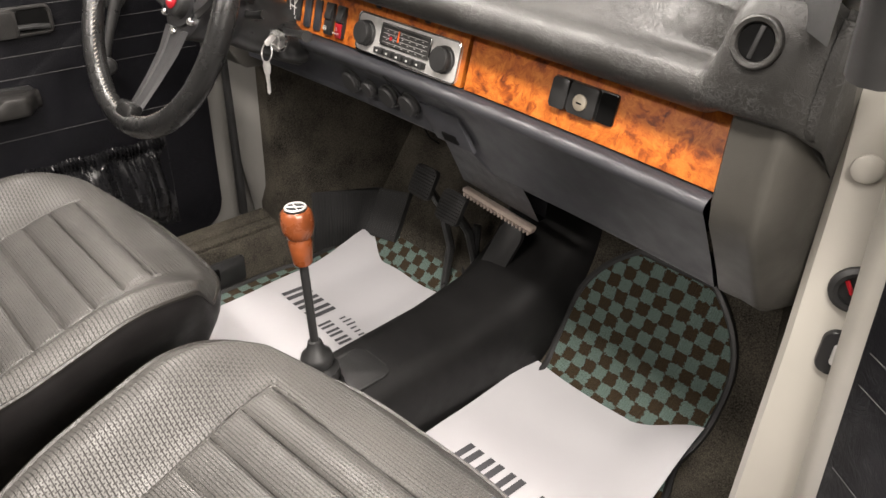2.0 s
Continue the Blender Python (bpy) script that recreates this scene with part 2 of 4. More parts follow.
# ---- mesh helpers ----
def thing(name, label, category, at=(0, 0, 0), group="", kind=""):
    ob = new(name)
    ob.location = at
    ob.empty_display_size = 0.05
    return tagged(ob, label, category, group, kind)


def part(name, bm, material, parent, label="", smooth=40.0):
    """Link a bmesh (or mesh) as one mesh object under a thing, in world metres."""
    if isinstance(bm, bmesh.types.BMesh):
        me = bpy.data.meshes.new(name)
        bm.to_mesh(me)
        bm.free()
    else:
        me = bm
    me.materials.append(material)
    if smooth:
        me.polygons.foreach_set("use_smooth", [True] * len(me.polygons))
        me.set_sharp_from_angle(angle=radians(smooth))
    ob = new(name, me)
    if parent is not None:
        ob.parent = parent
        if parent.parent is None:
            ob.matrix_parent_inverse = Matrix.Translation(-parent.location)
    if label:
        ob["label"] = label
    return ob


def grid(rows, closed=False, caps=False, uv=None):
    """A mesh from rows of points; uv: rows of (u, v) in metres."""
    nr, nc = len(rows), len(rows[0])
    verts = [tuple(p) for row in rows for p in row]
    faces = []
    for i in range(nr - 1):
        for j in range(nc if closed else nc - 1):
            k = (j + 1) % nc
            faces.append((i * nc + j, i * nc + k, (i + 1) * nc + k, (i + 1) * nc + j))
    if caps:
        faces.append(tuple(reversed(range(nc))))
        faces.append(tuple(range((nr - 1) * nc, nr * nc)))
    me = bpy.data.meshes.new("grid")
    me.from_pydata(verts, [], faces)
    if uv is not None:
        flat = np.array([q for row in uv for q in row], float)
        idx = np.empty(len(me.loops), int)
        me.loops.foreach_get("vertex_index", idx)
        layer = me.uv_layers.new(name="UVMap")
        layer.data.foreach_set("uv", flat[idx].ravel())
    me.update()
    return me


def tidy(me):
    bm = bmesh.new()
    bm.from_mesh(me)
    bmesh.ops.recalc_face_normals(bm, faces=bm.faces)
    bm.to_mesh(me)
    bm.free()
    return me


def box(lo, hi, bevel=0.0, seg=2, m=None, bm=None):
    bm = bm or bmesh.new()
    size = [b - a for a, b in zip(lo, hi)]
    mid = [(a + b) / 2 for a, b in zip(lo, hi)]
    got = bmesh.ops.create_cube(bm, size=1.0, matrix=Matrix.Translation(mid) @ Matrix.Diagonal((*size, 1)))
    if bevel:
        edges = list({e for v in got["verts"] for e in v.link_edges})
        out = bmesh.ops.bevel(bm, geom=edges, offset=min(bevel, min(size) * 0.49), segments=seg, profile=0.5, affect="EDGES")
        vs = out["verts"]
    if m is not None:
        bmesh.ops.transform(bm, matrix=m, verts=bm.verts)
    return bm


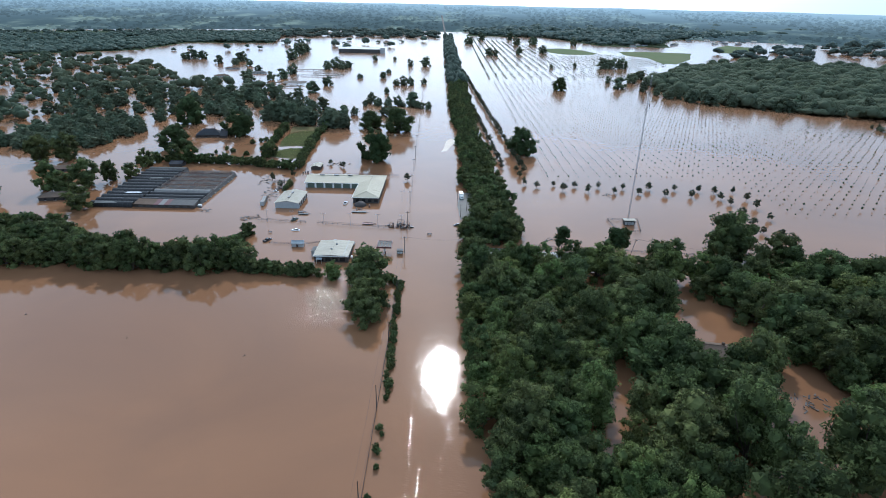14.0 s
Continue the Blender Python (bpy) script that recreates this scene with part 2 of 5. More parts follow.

■ What the task requires:
Transcribe every line from the records above without alteration, and leave out the images.

■ Task response:
2.0 s
Continue the Blender Python (bpy) script that recreates this scene with part 2 of 4. More parts follow.
# ---- mesh helpers ----
def thing(name, label, category, at=(0, 0, 0), group="", kind=""):
    ob = new(name)
    ob.location = at
    ob.empty_display_size = 0.05
    return tagged(ob, label, category, group, kind)


def part(name, bm, material, parent, label="", smooth=40.0):
    """Link a bmesh (or mesh) as one mesh object under a thing, in world metres."""
    if isinstance(bm, bmesh.types.BMesh):
        me = bpy.data.meshes.new(name)
        bm.to_mesh(me)
        bm.free()
    else:
        me = bm
    me.materials.append(material)
    if smooth:
        me.polygons.foreach_set("use_smooth", [True] * len(me.polygons))
        me.set_sharp_from_angle(angle=radians(smooth))
    ob = new(name, me)
    if parent is not None:
        ob.parent = parent
        if parent.parent is None:
            ob.matrix_parent_inverse = Matrix.Translation(-parent.location)
    if label:
        ob["label"] = label
    return ob


def grid(rows, closed=False, caps=False, uv=None):
    """A mesh from rows of points; uv: rows of (u, v) in metres."""
    nr, nc = len(rows), len(rows[0])
    verts = [tuple(p) for row in rows for p in row]
    faces = []
    for i in range(nr - 1):
        for j in range(nc if closed else nc - 1):
            k = (j + 1) % nc
            faces.append((i * nc + j, i * nc + k, (i + 1) * nc + k, (i + 1) * nc + j))
    if caps:
        faces.append(tuple(reversed(range(nc))))
        faces.append(tuple(range((nr - 1) * nc, nr * nc)))
    me = bpy.data.meshes.new("grid")
    me.from_pydata(verts, [], faces)
    if uv is not None:
        flat = np.array([q for row in uv for q in row], float)
        idx = np.empty(len(me.loops), int)
        me.loops.foreach_get("vertex_index", idx)
        layer = me.uv_layers.new(name="UVMap")
        layer.data.foreach_set("uv", flat[idx].ravel())
    me.update()
    return me


def tidy(me):
    bm = bmesh.new()
    bm.from_mesh(me)
    bmesh.ops.recalc_face_normals(bm, faces=bm.faces)
    bm.to_mesh(me)
    bm.free()
    return me


def box(lo, hi, bevel=0.0, seg=2, m=None, bm=None):
    bm = bm or bmesh.new()
    size = [b - a for a, b in zip(lo, hi)]
    mid = [(a + b) / 2 for a, b in zip(lo, hi)]
    got = bmesh.ops.create_cube(bm, size=1.0, matrix=Matrix.Translation(mid) @ Matrix.Diagonal((*size, 1)))
    if bevel:
        edges = list({e for v in got["verts"] for e in v.link_edges})
        out = bmesh.ops.bevel(bm, geom=edges, offset=min(bevel, min(size) * 0.49), segments=seg, profile=0.5, affect="EDGES")
        vs = out["verts"]
    if m is not None:
        bmesh.ops.transform(bm, matrix=m, verts=bm.verts)
    return bm


14.0 s
Continue the Blender Python (bpy) script that recreates this scene with part 2 of 5. More parts follow.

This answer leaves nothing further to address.